Now he just thinks I am going to try and take all his money in the divorce. i only want what is fair I am not going to take him to the cleaners.:hissyfit: :hissyfit:
PS I know the money would have not solved our problems but it may have made things different in our lives and we could have been doing more things etc. But well shucks it doesn't matter now anyway
:hugs: I don't think it would have made a difference Andie, money doesn't change attitudes. He'd just have been working harder and expecting you to do more at home.
I can really relate to that Andie. Just after my ex and I split up he went on a 1 month holiday to the States. :sigh: :rolleyes:. I swear he was hiding money too (he was an accountant and tighter than a fish's fandango).
Just think - he'll be able to pay you more maintenance now! :clap: :laff:
Minky xxxx
Just think - he'll be able to pay you more maintenance now! :clap: :laff:
:nod: And that means that you might not have to rush into finding a job
Damsella
07-08-2006, 07:08pm
I am not going to take him to the cleaners. Why on earth not? You worked at home while he worked in the office. You helped him get that pay rise by looking after the home.
Come on Andie, he's walked out on you when you have two children, one of whom is only 2 months old and who had a traumatic birth. He is a SHIT and you deserve everything you can get from him.
sunshine
07-08-2006, 07:27pm
Sorry Andie but I agree with Damz on this one.
I just cant understand how he can leave you when you have such a small baby :no: and I think that because you have been so dignified you have perhaps made it a bit easier for him to behave in such a disgraceful manner (this isnt a criticism of you in any way but I think he is taking advantage big time).
Just because he fancies a change in lifestyle doesnt mean he can just forget about his rights and responsibilities. And if he is earning good money now then why shouldnt his sons benefit from that?
Please dont play the martyr and give up too easily when it comes to sorting out the finances. He bloody well should be scared of you "taking him to the cleaners" because that is what you are entitled to and he should have thought about that before he got married.:nod:
Sorry I shall get off my soapbox now but I am just so appalled by the way he has treated you.
Love Sunshine
lewpylew
07-08-2006, 07:51pm
You deserve everything you get. A mother's work is worth more than a ton weight in gold!
Don't feel bad about him paying his way. He wanted the children too and must pay for them to be raised xx
Cupcake's Mum
07-08-2006, 08:14pm
:hugs:
Littlejojo
07-08-2006, 10:37pm
i agree with the others you deserve it.
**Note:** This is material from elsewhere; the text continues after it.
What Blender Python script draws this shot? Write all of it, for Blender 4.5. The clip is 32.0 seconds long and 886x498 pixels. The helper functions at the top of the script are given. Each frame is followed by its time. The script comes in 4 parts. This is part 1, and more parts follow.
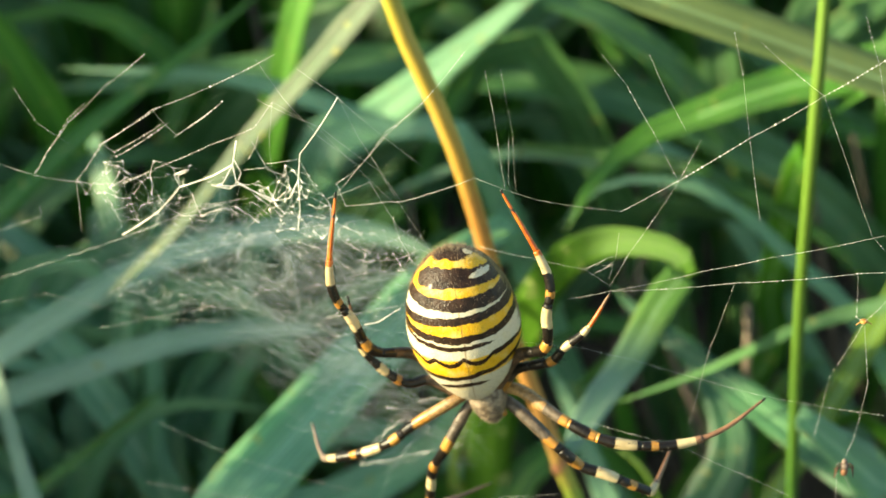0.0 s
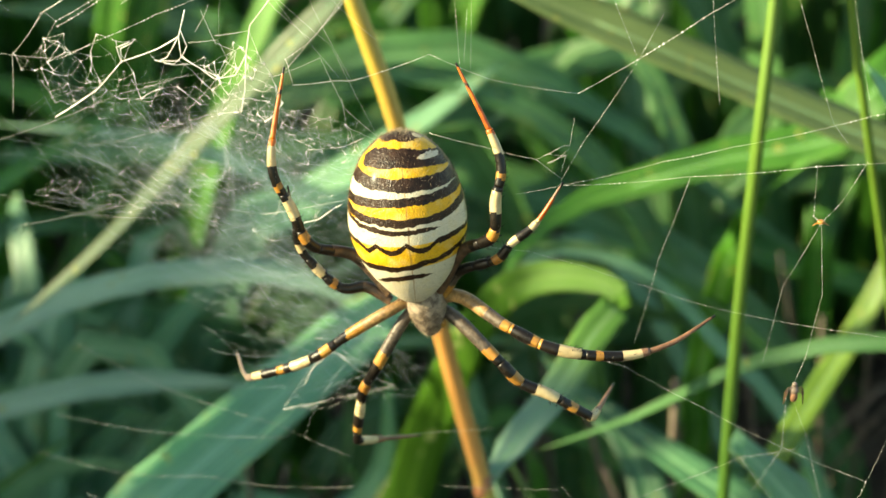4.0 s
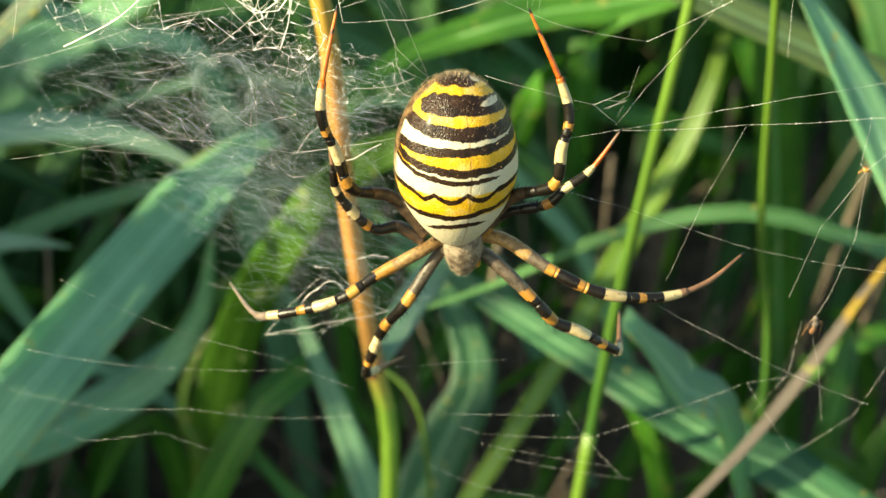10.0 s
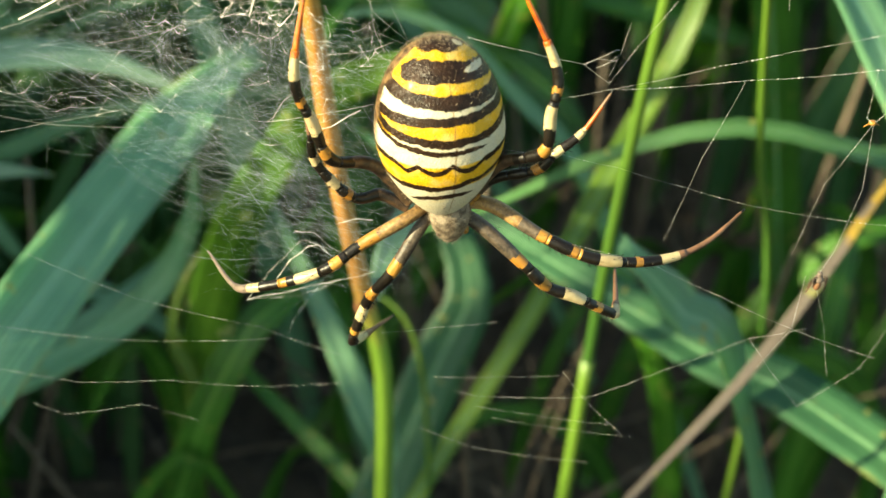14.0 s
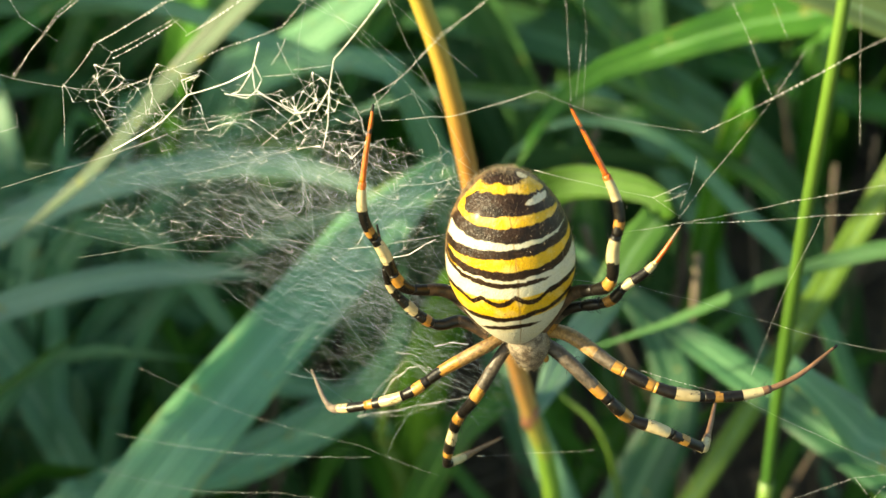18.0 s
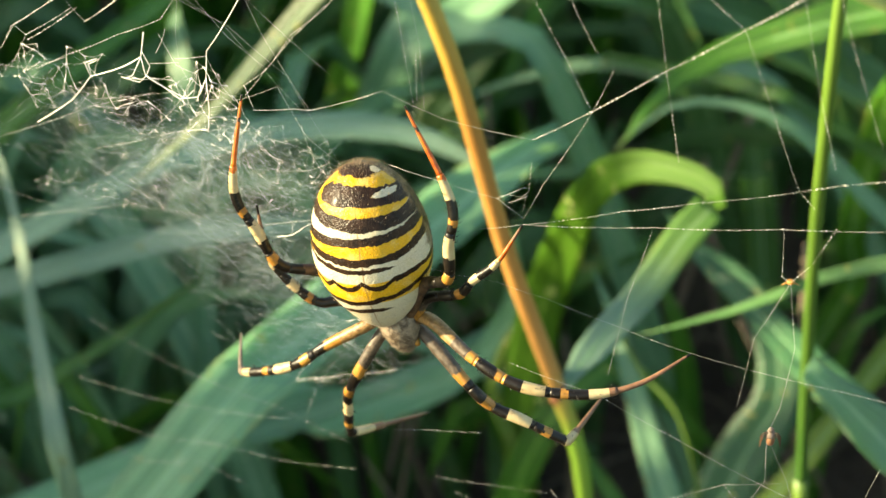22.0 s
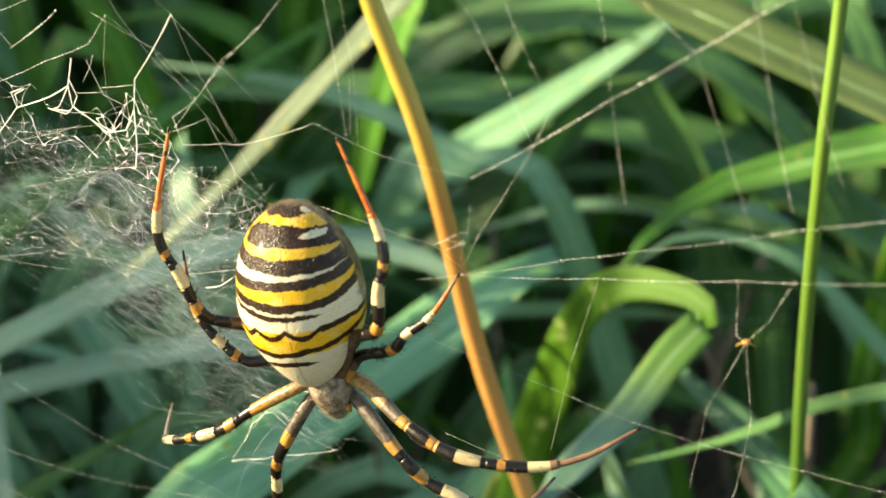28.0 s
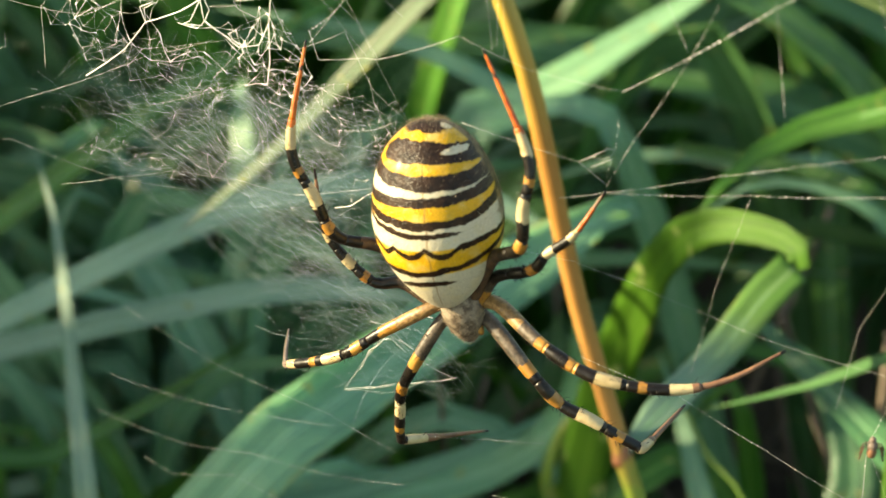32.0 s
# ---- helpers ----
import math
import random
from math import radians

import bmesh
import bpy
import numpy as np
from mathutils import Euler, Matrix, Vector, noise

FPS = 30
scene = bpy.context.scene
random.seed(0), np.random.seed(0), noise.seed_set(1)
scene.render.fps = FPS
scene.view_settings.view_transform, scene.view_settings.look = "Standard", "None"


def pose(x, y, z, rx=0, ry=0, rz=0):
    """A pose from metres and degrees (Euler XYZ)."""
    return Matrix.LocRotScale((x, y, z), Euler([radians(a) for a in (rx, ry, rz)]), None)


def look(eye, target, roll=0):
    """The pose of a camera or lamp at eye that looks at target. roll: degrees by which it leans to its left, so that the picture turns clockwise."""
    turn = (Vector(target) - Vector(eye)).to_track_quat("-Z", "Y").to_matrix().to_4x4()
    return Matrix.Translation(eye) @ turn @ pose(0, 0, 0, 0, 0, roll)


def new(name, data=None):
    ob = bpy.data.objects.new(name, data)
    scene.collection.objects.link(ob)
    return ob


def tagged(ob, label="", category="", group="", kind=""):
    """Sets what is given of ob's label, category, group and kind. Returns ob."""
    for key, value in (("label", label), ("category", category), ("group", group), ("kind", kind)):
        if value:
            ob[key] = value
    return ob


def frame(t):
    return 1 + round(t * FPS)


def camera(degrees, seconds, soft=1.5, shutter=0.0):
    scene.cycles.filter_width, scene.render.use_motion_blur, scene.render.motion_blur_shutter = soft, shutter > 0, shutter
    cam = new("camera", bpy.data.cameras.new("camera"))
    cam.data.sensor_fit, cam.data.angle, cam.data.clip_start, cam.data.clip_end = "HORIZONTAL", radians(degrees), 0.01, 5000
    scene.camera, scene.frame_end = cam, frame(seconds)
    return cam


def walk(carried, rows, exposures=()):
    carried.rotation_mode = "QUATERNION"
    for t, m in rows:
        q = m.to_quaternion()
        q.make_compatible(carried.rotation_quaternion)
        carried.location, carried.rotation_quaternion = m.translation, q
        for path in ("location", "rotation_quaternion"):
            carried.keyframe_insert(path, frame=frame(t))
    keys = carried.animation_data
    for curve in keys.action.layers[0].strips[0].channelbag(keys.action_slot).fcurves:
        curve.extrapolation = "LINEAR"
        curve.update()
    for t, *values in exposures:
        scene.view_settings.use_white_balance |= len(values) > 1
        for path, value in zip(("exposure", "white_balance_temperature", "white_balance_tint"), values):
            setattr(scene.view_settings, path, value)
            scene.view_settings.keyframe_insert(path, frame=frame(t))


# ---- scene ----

You will be bringing up his children, does he expect to live in a sty or something. grrrrrrrr .
I was going to PM to see how you are.
Miss Frosty
07-08-2006, 11:19pm
Totally agree with the others, you deserve it, with two small boys to look after.
Keep your chin up :flowers:
MF
Devil Girl
07-08-2006, 11:35pm
I agree with the others.
I hope you get what you deserve :fingerscrossed:
gillyf
08-08-2006, 08:28am
i'm with the Damz on this. You have 2 little ones to look after. the time for worrying about how he feels re maintenance has gone. you need money to look after the boys and he has it. the fact he earns more will be great for you both. you get more money and he'll have more left over after maintenance.
Amethyst
08-08-2006, 08:57am
:grouphug: .
Amethyst x
Bananatree
08-08-2006, 09:00am
You should get what you deserve.
Being a single parent myself, you need all the help you can get.
He left you with two young children to look after - take what you can .
Take care - you are so strong. :flowers:
I am not letting him get away with everything I am just not out to ruin him completely. But I want what is rightfully mine and I want the kids to be looked after properly.
I think my biggest problem is that my parents divorced when i was a kid and we used to wait for the cheque to come in and we were made to feel like we should be grateful for him giving us money.
My father practically made me say thank you for every cheque he sent and it was uncomfortable for me as a child. plus a thank you was never enough I had to say 'ï love you' even tho I didn't mean it.
At the moment all this is opening old wounds again.
but I am going to take the time in Belfast to sort out my head, get rid of the fear and panic and be practical and do the things that i need to do to make a life for me and the kids.
I know it sounds a bit like he can do whatever he wants at the moment and to be honest it is a little as I have no energy or fight left. My head says its over deal with it and sort your life out but that annoying wee heart keeps saying 'but I love him'. I am hoping I can beat that voice to death when i am away from here and then I can start doing what I need to do.
I think you are being very strong and brave throughout this Andie. Reading through your posts it seems to be that you have been treated appallingly. It's heartbreaking to think he can just walk away from his children like that.
You and the children are entitled to as much as you can possibly get. As a single mum myself, things can be very hard at times. My ex pays over what he would have to via the Child Support Agency (didn't want to go down that route), but I don't feel guilty - they are his children as well and it's expensive to bring them up these days as well as keeping a roof over their heads.
Good luck with everything Andie, I hope your time in Belfast gives you the time and space you need to get your head around things.